Portuguese coach Manuel Goncalves Gomes sat heartbroken and stunned as he watched the images of the ravages of the tsunami played out on his television set just after Christmas.

Just weeks before, Gomes had returned home from the South East Asian region after a successful 15-month stint as the national coach of the Maldives, the tiny island archipelago that was one of the areas forcefully hit by the fearsome waves.

"I was shocked, very, very sad. When I saw the images on TV, I just cried," said Gomes, better known to the football community as 'Professor Neca'.

The Maldives, a chain of 1,200 idyllic islands straddling the equator with a population of 300,000, lay right in the path of the tsunami and the loss of life and devastation to the island nation has been unprecedented.

A total of 74 people lost their lives on the island, according to the latest count, and there has been widespread destruction to the infrastructure on all of the islands. Many survivors have lost everything.

"They are such fantastic people. They are so close to my heart. It was unbelievable," Gomes said.

"The tsunami has been terrible for everybody. Fields have been destroyed and some of the investment from FIFA and the AFC (Asian Football Confederation) affected as well," said the Portuguese coach.

Gomes says he has been on the telephone every day from his home in Portugal to the Football Association of the Maldives to check on the situation in the country and particularly the welfare of his players.

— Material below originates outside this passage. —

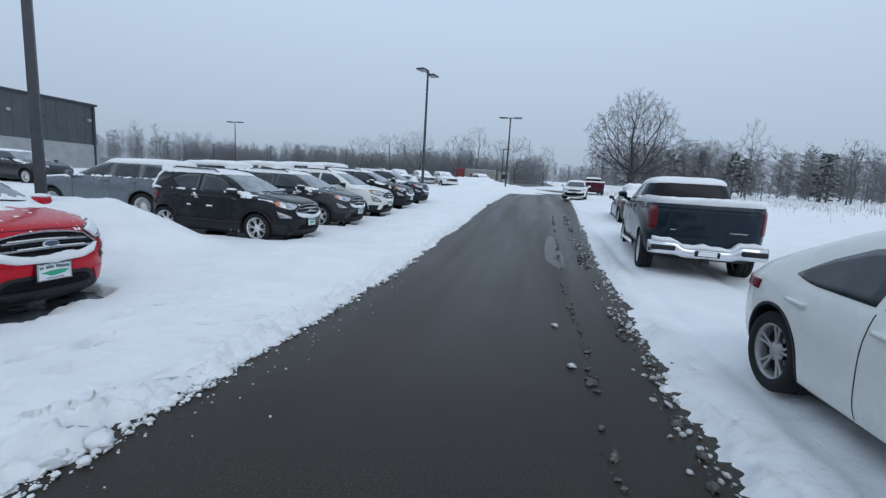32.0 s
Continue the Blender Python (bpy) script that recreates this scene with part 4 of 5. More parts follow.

"Thankfully none of my players were injured or killed. I've been so relieved to hear this. But obviously everyone there is very sad because of what has happened. They have taken a heavy toll."

The 53-year-old Gomes had performed miracles with the unheralded nation in the FIFA World Cup qualifiers last year, elevating the footballing profile of the small island nation.

The Maldives, members of FIFA for just 13 years, had only previously competed in one FIFA World Cup qualifying campaign, where they suffered the ignominious feat of going down 17-0 to Iran and also losing by double figures to Syria.

But Gomes changed the mentality of the team and steered the Maldives to some remarkable results in the 2006 FIFA World Cup qualifiers. First they hammered Mongolia 12-0 on aggregate in the preliminary round and then upset both South Korea and Vietnam in their group.

The 0-0 draw with the South Koreans cost the job of Gomes' counterpart, and compatriot, Humberto Coelho but the coach says the 3-0 win over Vietnam in October was an even better result. "They were 50 places above us on the FIFA rankings. It was a brilliant performance by my team."

The Maldives themselves have risen from 152 to 139 in the FIFA rankings over the last 18 months.

Gomes says footballers in the Maldives are a dream for any coach. "They have a strong mentality, they are always trying to improve themselves, they've got great skill and they are crazy about the game of football.

"One of them is coming to Portugal soon. He is going to one of the big clubs. I can guarantee you he is going to become a sensation," enthuses the coach.

"The football association has done much to improve the game with the help of FIFA's GOAL project and the AFC. They have worked really hard in the last years to really develop the game," Gomes adds.

Gomes is a former national coach of Angola, who he took to the 1998 African Nations Cup finals in Burkina Faso, and earlier in January signed a contract with Portuguese club Desportivo Aves.

But he says he intends returning to the Maldives sooner rather than later. "I have to go and help these fantastic people again. I appeal to the rest of the world to help them too."